Unique photo témoignant de l'amitié de Mitterrand et de René Bousquet. Date non précisée.

Et le pire, c'est qu'il ne s'en cachait qu'à moitié. Dans les années 90, constatant avec perplexité les réticences du parquet de Paris à poursuivre Bousquet pour son rôle sous l'Occupation, quelques journalistes du Monde eurent la curiosité de faire demander au président si par hasard il y était pour quelque chose. Mais comment procéder ? On passa par l'accompagnateur d'alors de ses randonnées quotidiennes dans Paris.
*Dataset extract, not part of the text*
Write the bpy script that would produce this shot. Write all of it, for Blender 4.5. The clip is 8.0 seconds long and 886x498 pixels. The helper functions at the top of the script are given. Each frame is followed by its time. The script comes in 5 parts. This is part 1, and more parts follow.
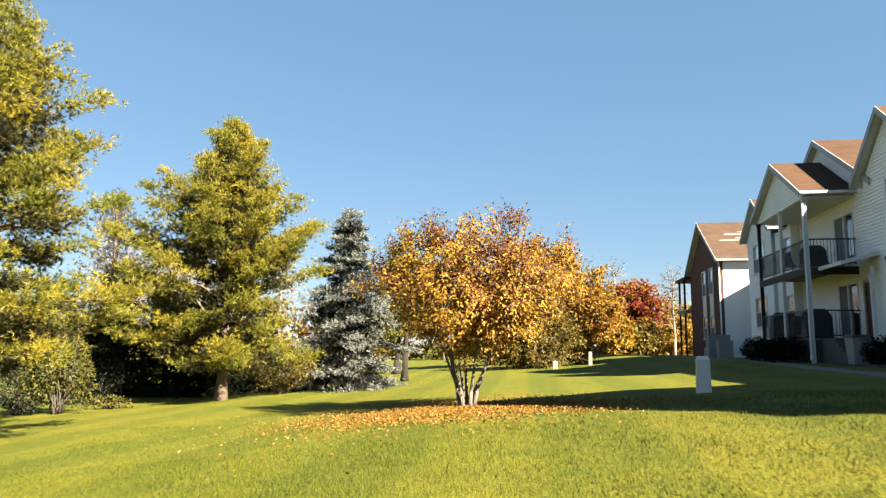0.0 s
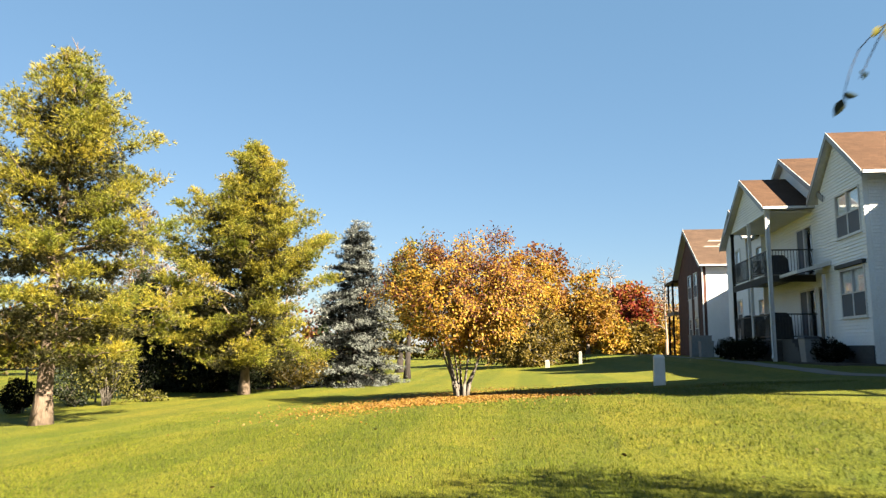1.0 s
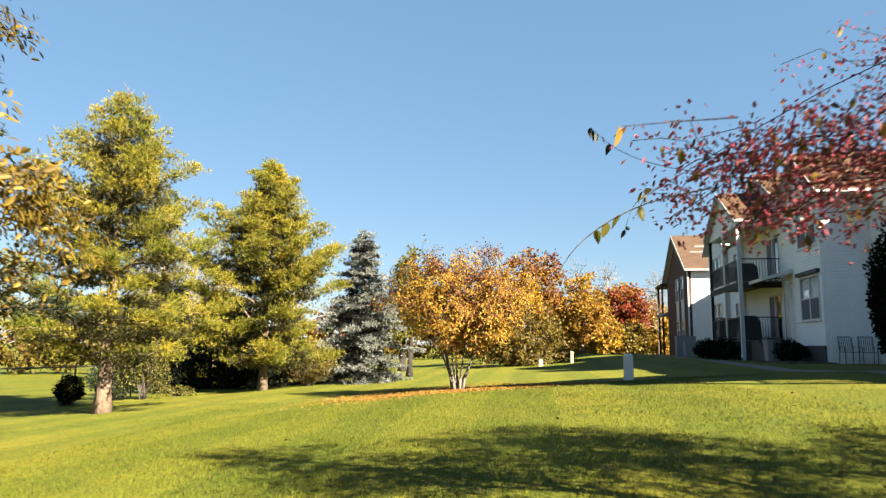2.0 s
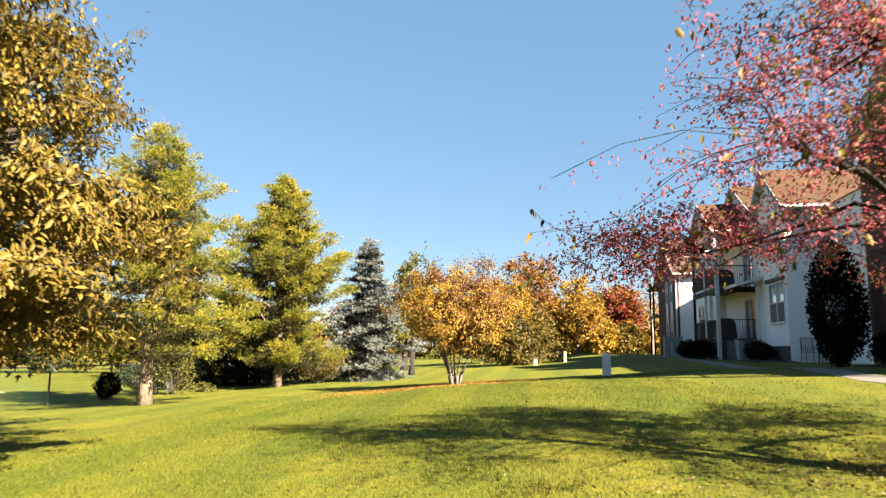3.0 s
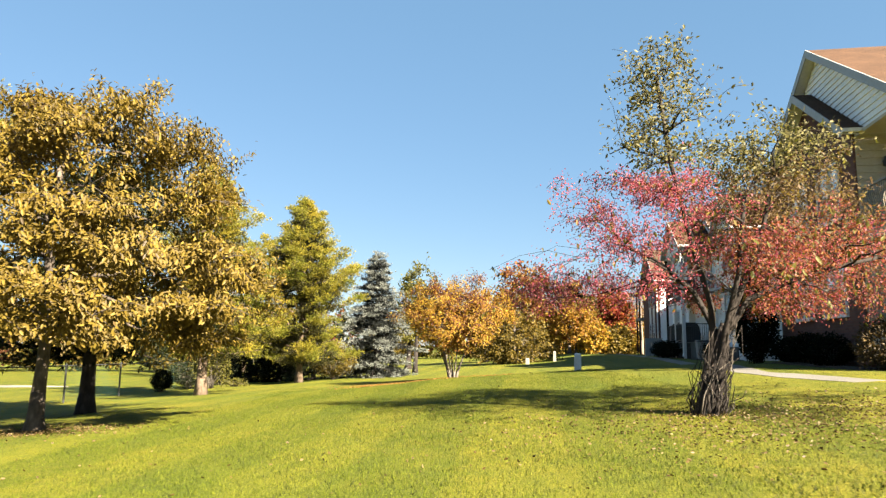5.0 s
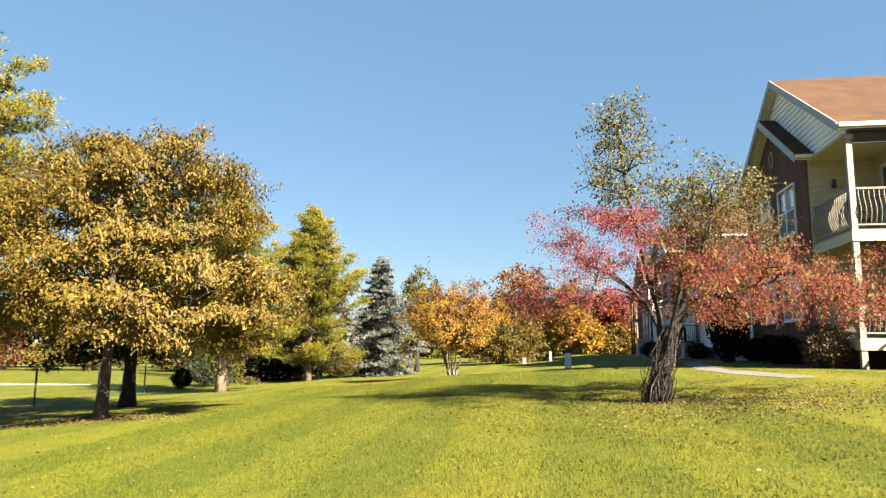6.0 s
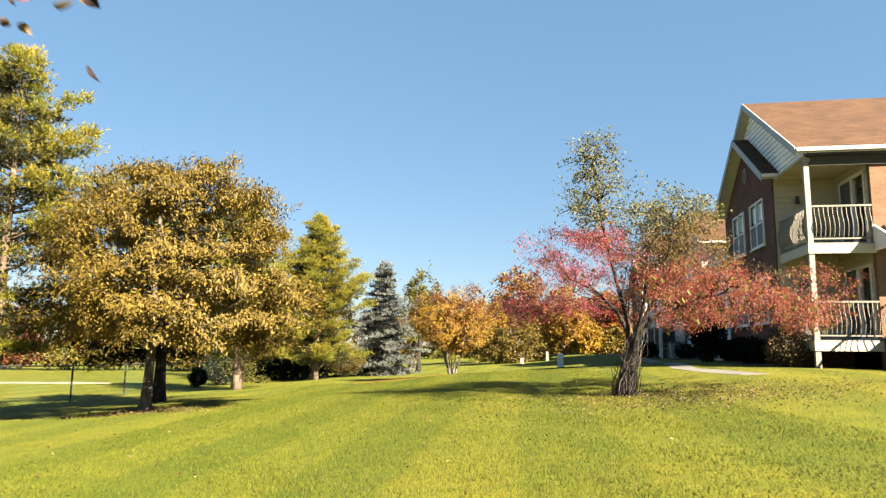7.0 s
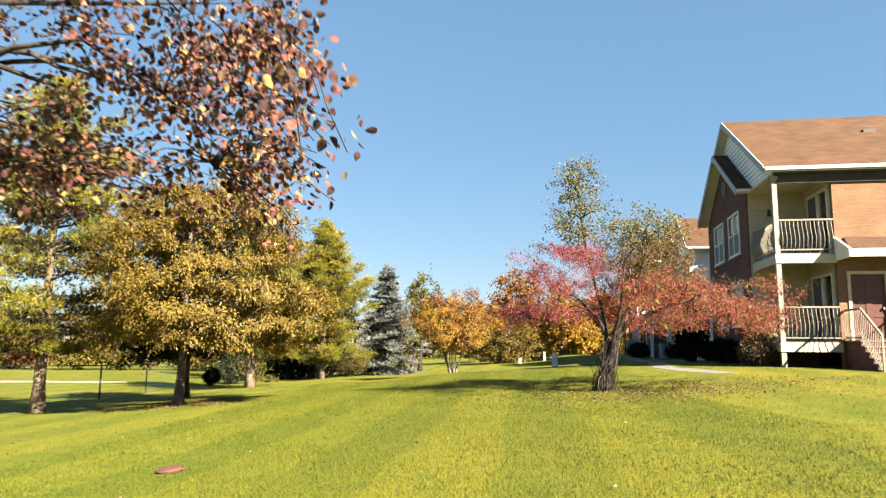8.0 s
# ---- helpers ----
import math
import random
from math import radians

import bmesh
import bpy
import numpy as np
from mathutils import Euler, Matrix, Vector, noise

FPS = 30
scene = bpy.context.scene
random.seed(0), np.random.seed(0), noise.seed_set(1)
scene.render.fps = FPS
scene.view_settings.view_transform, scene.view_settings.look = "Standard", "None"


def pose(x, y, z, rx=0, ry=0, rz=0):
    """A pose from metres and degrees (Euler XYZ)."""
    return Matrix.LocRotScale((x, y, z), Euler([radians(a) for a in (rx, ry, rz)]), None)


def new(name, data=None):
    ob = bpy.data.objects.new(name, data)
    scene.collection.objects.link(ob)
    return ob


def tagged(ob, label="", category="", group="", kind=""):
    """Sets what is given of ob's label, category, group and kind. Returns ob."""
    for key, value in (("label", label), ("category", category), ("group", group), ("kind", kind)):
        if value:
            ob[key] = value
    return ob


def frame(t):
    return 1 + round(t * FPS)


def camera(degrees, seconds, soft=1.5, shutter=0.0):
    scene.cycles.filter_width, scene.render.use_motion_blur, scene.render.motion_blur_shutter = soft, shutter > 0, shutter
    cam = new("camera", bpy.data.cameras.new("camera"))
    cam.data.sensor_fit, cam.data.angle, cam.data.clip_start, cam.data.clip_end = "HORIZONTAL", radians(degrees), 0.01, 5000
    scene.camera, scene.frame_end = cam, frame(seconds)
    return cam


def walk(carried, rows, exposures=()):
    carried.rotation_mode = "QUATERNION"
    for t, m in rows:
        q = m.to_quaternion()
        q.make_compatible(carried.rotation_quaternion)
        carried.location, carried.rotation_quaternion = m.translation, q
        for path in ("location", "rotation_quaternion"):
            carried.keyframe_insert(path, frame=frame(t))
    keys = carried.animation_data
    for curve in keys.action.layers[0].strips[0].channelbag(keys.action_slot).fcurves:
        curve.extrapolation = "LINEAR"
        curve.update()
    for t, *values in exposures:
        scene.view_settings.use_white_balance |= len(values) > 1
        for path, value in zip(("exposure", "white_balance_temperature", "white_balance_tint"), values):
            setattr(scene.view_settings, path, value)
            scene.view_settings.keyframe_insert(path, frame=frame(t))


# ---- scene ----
# The camera backs away across the lawn at head height.
cam = camera(66.0, 8.0, soft=1.3, shutter=0.3)
PATH = [
    (0, 0, 0, 1.9, 0, 8.146, -0.607),
    (0.5, 0.041, -1.44, 1.901, 0.05, 8.147, -0.604),
    (1, 0.08, -2.951, 1.902, 0.097, 8.148, -0.601),
    (1.5, 0.119, -4.416, 1.905, 0.143, 8.149, -0.598),
    (3, 0.227, -8.525, 1.92, 0.269, 8.153, -0.589),
    (3.5, 0.259, -9.816, 1.928, 0.307, 8.154, -0.586),
    (4, 0.289, -11.045, 1.936, 0.343, 8.155, -0.583),
    (4.5, 0.316, -12.298, 1.946, 0.378, 8.157, -0.58),
    (6, 0.378, -15.847, 1.981, 0.469, 8.16, -0.571),
    (6.5, 0.391, -16.931, 1.995, 0.496, 8.162, -0.568),
    (7, 0.401, -17.955, 2.01, 0.521, 8.163, -0.565),
    (7.5, 0.406, -18.955, 2.027, 0.543, 8.164, -0.562),
    (8, 0.406, -19.927, 2.044, 0.564, 8.165, -0.559),
]
walk(cam, [(t, pose(x, y, z, 90 + pitch, roll, yaw)) for t, x, y, z, yaw, pitch, roll in PATH], exposures=[(0, 3.2, 6400, 15), (1.7, 3.22, 6400, 15), (3, 3.34, 6400, 15), (4.7, 3.34, 6400, 15), (6, 3.24, 6400, 15), (8, 3.26, 6400, 15)])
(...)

Et la réponse revint quelques jours plus tard, pas plus gênée que ça : oui, c'était bien Mitterrand, qui considérait qu'il n'était pas opportun de poursuivre Bousquet, pour ne pas rouvrir les vieilles cicatrices.

Les amitiés sont une chose, les paroles et les décisions politiques en sont une autre. A supposer que Mélenchon et l'infâme Buisson trouvent de temps en temps plaisir à bavarder ensemble, quelles en sont les conséquences dans l'action publique de Mélenchon ? Quelle trace de racisme ? Quelle trace d'antisémitisme ? Certes, quelques déclarations surprenantes de temps en temps, comme, récemment, cet ébouriffant éloge de la "cohérence" de Sarkozy. C'est mince. Caramba, encore raté !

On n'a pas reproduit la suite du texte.